Task description:
Find the lines holding the string "kind" in the data, then copy all of them.

Provided records:
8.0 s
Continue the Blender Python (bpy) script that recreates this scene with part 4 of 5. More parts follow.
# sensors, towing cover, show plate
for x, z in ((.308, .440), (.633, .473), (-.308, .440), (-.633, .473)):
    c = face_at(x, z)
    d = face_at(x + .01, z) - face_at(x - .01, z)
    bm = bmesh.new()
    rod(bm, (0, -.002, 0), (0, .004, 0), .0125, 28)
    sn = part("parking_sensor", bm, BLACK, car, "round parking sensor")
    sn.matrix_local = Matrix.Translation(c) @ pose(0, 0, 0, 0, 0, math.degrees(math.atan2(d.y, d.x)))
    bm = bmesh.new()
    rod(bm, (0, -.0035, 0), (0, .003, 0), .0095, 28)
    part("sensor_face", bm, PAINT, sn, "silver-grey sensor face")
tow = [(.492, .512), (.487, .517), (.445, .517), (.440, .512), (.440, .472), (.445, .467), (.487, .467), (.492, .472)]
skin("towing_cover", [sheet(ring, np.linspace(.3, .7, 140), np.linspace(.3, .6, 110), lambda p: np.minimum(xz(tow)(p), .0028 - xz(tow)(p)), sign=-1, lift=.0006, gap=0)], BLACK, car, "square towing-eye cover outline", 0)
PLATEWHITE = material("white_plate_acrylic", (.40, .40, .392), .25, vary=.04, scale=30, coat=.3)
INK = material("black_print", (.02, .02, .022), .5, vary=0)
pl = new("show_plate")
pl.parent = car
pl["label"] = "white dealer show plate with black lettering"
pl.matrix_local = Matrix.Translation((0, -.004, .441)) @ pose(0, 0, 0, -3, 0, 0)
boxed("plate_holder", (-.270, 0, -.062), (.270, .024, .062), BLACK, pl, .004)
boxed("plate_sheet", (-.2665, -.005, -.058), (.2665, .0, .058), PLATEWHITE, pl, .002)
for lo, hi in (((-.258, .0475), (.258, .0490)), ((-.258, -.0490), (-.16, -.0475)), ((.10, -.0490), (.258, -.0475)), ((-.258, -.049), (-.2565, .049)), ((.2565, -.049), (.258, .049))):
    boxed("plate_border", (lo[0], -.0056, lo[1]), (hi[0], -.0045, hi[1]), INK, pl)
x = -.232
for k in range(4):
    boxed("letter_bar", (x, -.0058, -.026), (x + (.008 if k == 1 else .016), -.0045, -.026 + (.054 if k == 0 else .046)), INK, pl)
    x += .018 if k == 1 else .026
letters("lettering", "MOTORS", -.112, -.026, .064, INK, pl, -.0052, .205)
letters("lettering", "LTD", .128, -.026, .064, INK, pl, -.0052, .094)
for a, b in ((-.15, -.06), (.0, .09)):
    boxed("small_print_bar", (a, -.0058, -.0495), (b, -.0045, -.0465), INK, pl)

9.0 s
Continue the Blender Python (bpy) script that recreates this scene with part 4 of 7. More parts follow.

* * *

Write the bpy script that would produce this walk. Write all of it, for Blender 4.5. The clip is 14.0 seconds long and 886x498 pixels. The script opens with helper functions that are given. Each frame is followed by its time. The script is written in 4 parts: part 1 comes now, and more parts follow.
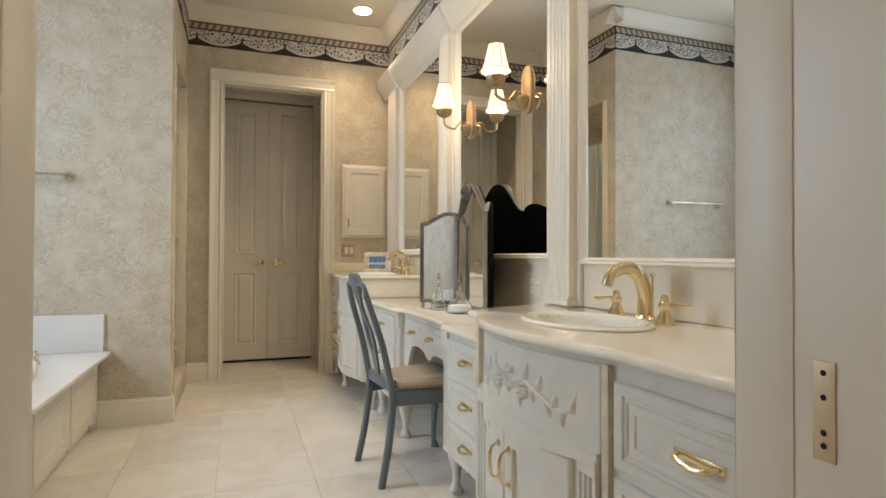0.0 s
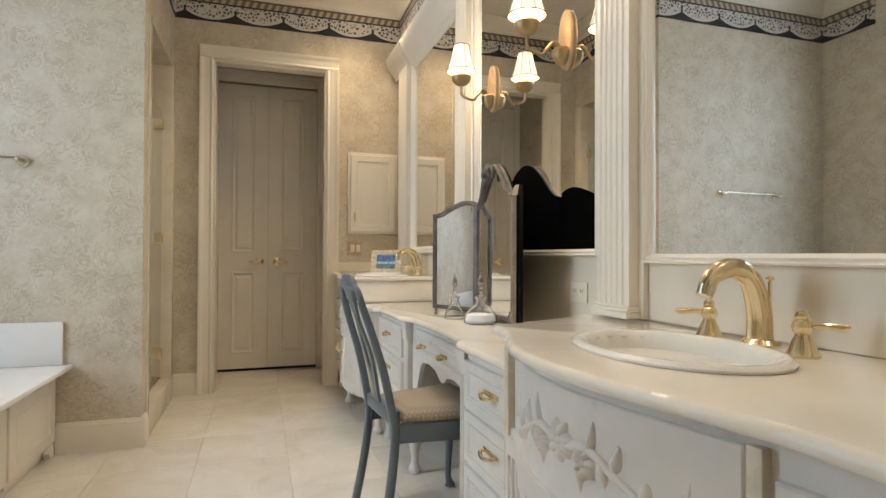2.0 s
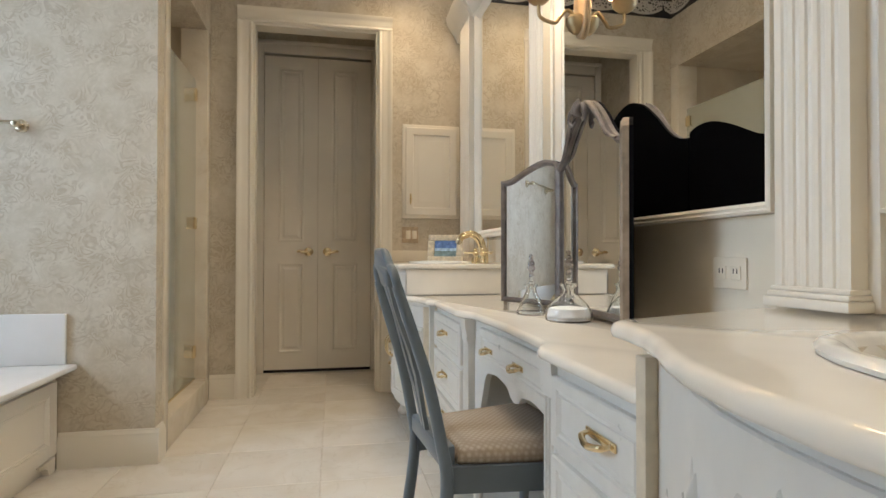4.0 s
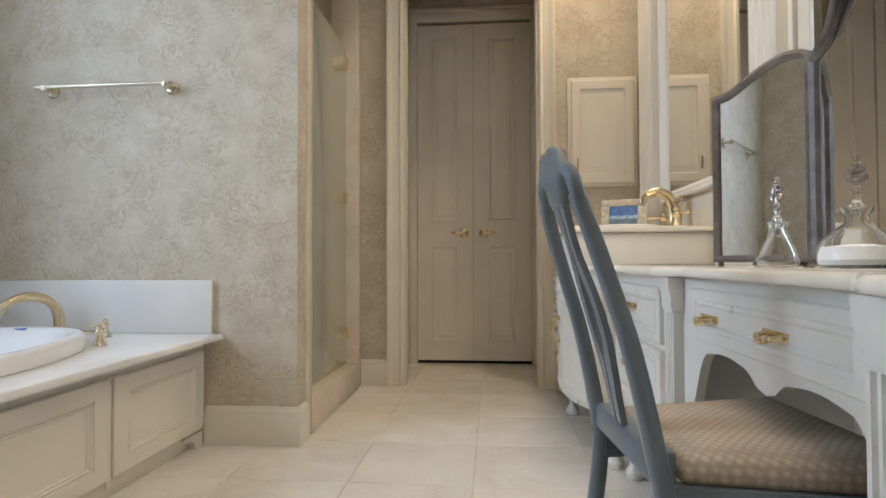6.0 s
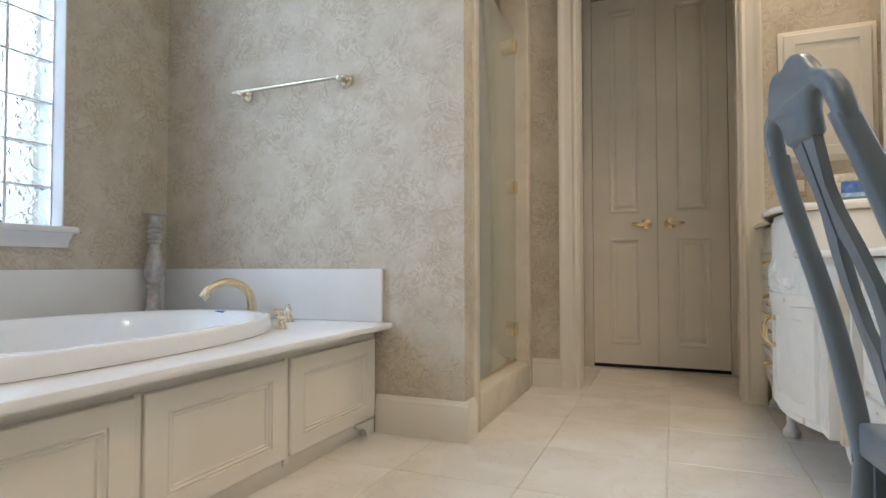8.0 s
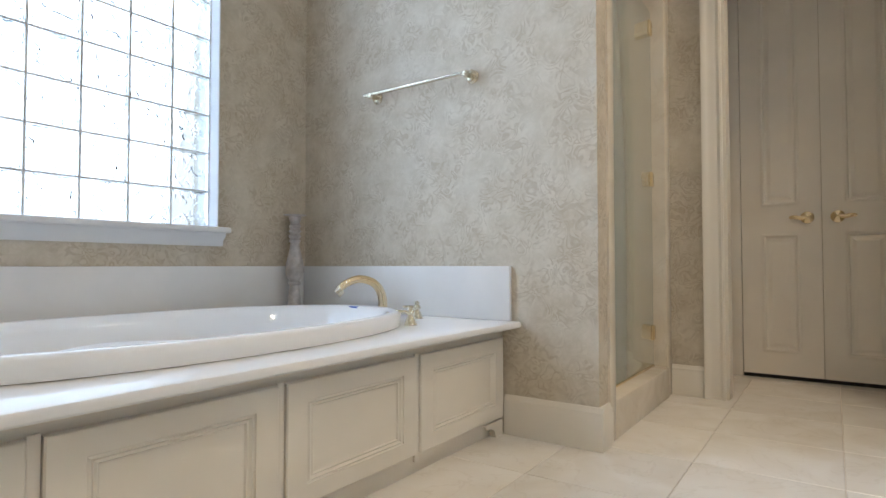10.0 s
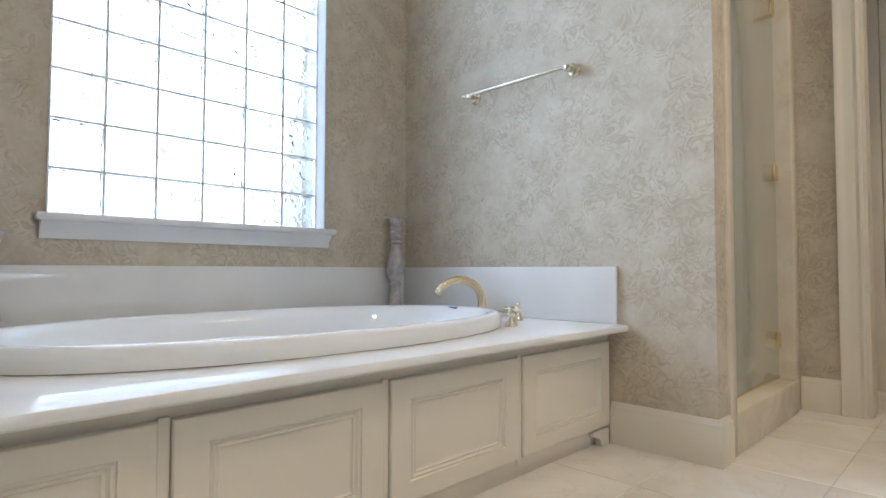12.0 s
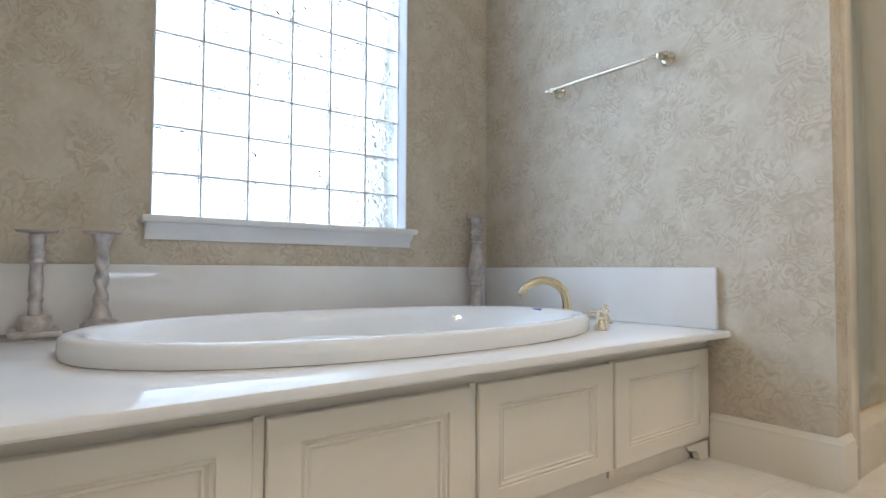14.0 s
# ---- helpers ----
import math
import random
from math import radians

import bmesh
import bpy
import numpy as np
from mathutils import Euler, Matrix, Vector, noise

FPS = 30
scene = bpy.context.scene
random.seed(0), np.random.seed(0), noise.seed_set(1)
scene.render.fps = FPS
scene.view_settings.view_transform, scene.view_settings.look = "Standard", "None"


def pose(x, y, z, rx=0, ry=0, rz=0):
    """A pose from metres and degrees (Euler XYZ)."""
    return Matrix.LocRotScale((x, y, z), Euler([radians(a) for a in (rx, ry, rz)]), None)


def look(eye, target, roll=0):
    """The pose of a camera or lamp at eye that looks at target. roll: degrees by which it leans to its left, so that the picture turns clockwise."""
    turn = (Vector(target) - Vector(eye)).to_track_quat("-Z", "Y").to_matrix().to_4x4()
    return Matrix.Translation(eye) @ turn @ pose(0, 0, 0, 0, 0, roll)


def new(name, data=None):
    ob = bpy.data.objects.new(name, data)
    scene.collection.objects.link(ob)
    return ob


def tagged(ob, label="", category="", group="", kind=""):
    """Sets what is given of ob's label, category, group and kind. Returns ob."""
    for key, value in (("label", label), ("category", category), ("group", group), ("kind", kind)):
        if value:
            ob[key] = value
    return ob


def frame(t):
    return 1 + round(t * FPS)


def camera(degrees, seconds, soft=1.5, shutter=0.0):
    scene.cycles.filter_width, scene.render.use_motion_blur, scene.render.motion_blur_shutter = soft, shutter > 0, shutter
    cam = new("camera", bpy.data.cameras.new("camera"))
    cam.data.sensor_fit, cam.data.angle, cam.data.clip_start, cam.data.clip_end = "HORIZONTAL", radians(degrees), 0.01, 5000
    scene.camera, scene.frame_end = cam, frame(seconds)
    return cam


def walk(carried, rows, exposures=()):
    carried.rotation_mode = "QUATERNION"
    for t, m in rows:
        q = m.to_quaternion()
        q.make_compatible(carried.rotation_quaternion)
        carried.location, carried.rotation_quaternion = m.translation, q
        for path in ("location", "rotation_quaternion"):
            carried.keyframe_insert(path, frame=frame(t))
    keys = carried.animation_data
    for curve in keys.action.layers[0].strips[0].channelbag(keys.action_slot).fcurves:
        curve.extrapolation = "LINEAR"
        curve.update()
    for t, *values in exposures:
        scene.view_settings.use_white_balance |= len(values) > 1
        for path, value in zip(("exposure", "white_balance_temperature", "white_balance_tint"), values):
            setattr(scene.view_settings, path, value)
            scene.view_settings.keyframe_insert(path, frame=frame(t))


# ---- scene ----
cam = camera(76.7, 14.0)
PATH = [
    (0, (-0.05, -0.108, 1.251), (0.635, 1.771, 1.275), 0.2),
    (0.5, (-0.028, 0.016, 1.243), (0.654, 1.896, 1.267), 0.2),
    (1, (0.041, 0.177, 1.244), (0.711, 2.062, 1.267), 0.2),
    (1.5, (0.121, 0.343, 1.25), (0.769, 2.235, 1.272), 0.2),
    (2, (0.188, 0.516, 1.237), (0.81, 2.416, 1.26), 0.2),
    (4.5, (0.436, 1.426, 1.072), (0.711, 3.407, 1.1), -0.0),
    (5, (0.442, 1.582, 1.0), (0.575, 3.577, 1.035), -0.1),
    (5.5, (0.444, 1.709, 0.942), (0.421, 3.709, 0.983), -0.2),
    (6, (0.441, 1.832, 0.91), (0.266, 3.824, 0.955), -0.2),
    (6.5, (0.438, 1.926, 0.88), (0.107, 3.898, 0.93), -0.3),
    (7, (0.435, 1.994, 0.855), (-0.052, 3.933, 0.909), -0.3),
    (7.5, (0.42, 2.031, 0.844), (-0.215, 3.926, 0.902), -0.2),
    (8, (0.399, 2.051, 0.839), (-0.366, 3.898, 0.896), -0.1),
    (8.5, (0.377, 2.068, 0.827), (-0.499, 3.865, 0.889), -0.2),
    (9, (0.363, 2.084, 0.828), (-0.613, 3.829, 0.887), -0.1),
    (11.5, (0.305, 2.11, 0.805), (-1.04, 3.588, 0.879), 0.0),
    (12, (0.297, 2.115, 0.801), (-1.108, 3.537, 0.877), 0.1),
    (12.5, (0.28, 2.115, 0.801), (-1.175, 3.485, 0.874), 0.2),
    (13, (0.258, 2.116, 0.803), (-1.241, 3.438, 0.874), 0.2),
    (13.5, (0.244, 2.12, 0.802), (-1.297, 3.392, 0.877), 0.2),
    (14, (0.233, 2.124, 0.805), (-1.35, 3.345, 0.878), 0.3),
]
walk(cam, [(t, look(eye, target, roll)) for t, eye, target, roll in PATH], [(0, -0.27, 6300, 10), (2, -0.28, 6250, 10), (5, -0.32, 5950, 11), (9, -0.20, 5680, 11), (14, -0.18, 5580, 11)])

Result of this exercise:
def tagged(ob, label="", category="", group="", kind=""):
    """Sets what is given of ob's label, category, group and kind. Returns ob."""
    for key, value in (("label", label), ("category", category), ("group", group), ("kind", kind)):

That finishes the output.